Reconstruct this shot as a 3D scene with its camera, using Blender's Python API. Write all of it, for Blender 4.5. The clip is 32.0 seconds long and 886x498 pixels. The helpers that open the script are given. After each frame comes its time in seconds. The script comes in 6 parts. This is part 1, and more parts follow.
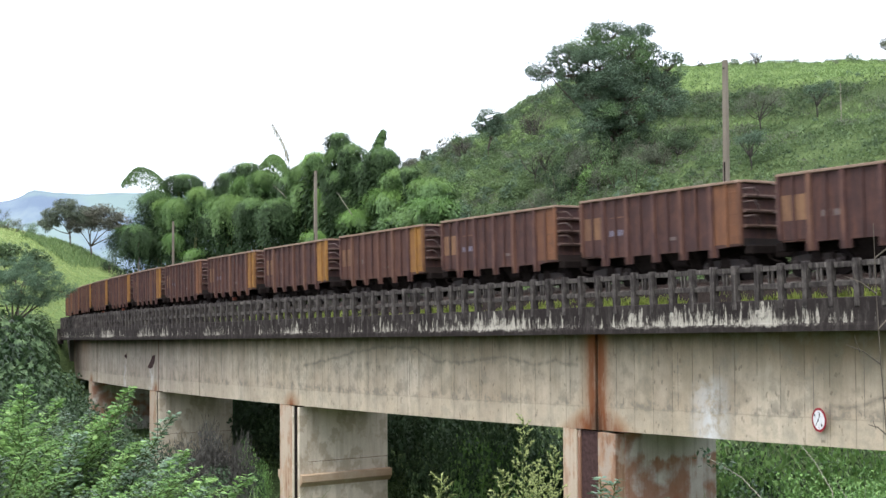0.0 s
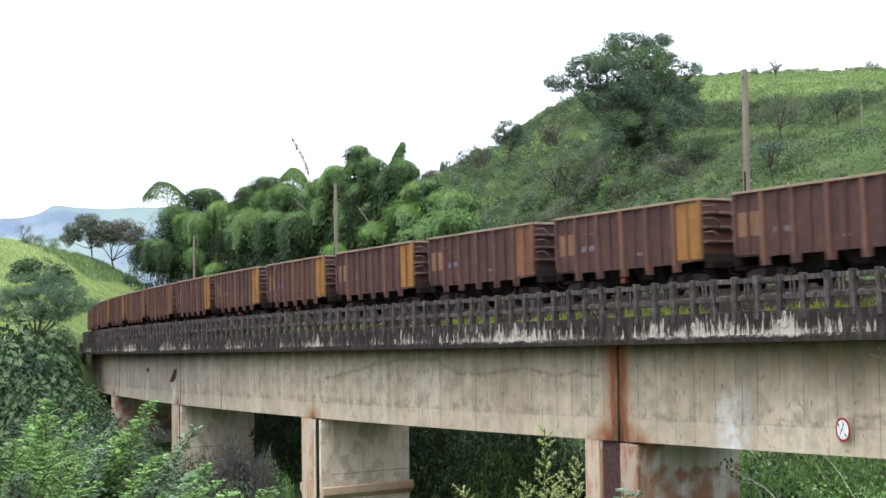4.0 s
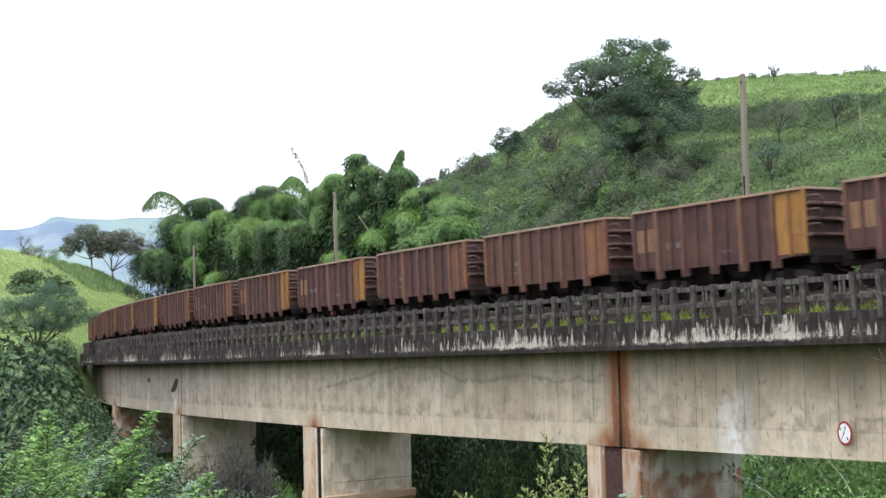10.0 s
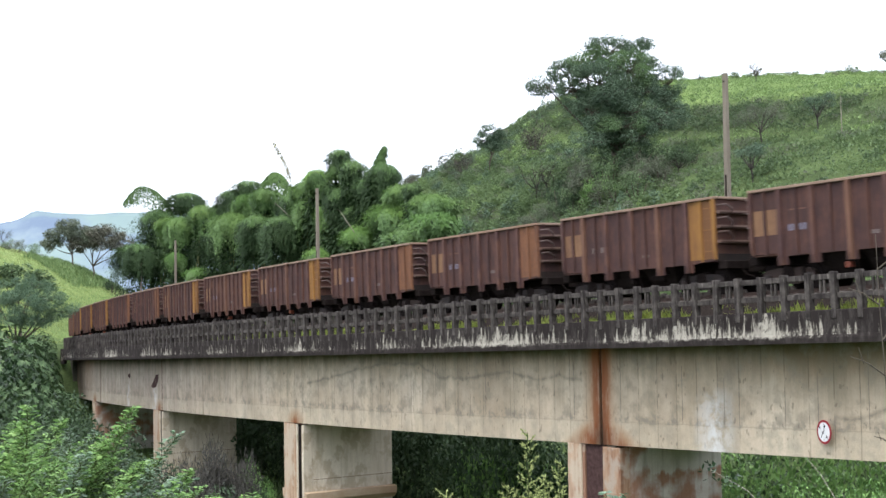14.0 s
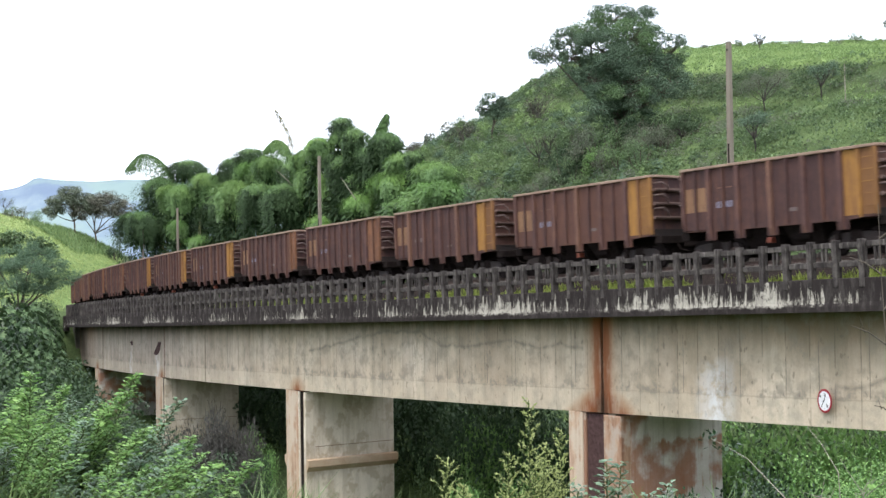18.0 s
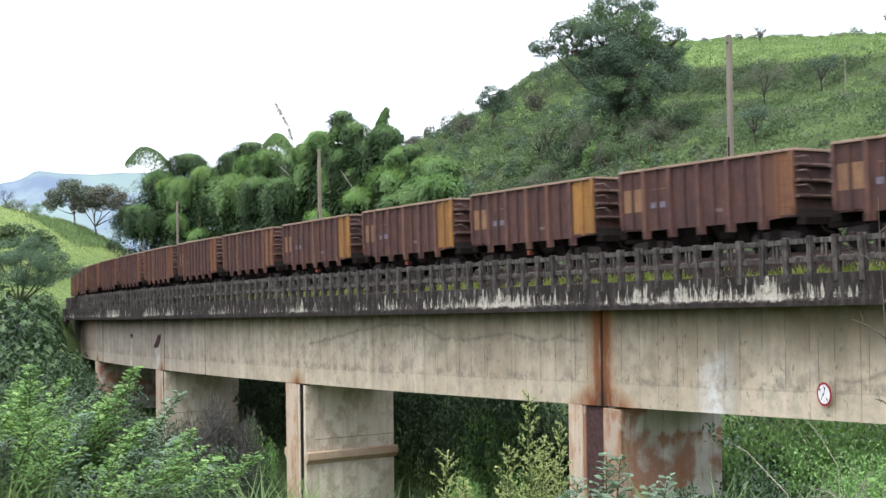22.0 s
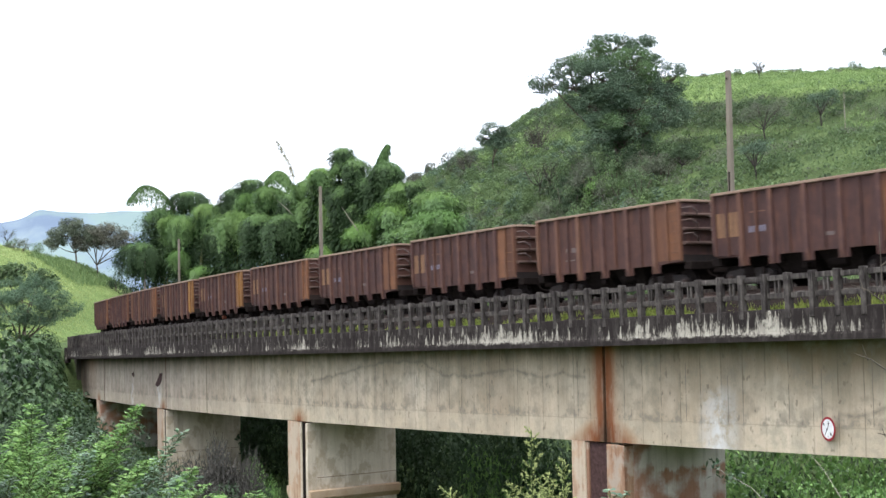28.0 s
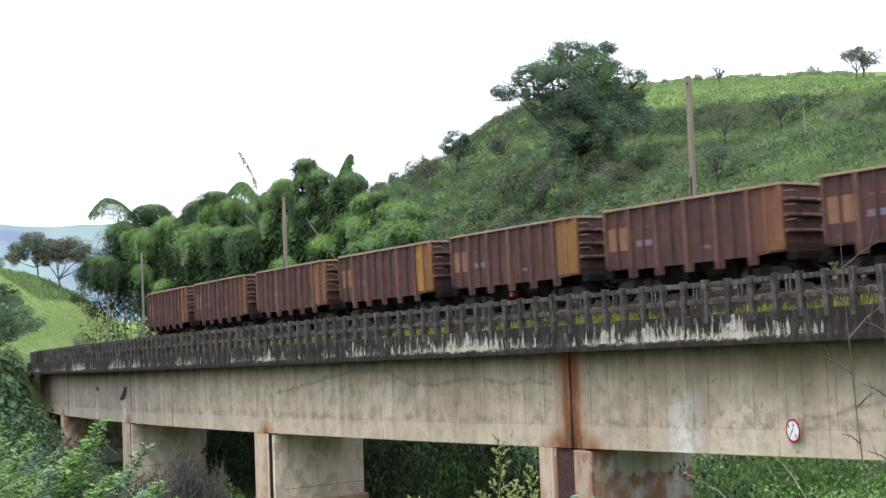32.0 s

++++++++

**What needs to be done**
Give the data above again in full and unchanged, skipping the pictures.

**Finished answer**
Reconstruct this shot as a 3D scene with its camera, using Blender's Python API. Write all of it, for Blender 4.5. The clip is 32.0 seconds long and 886x498 pixels. The helpers that open the script are given. After each frame comes its time in seconds. The script comes in 6 parts. This is part 1, and more parts follow.
0.0 s
4.0 s
10.0 s
14.0 s
18.0 s
22.0 s
28.0 s
32.0 s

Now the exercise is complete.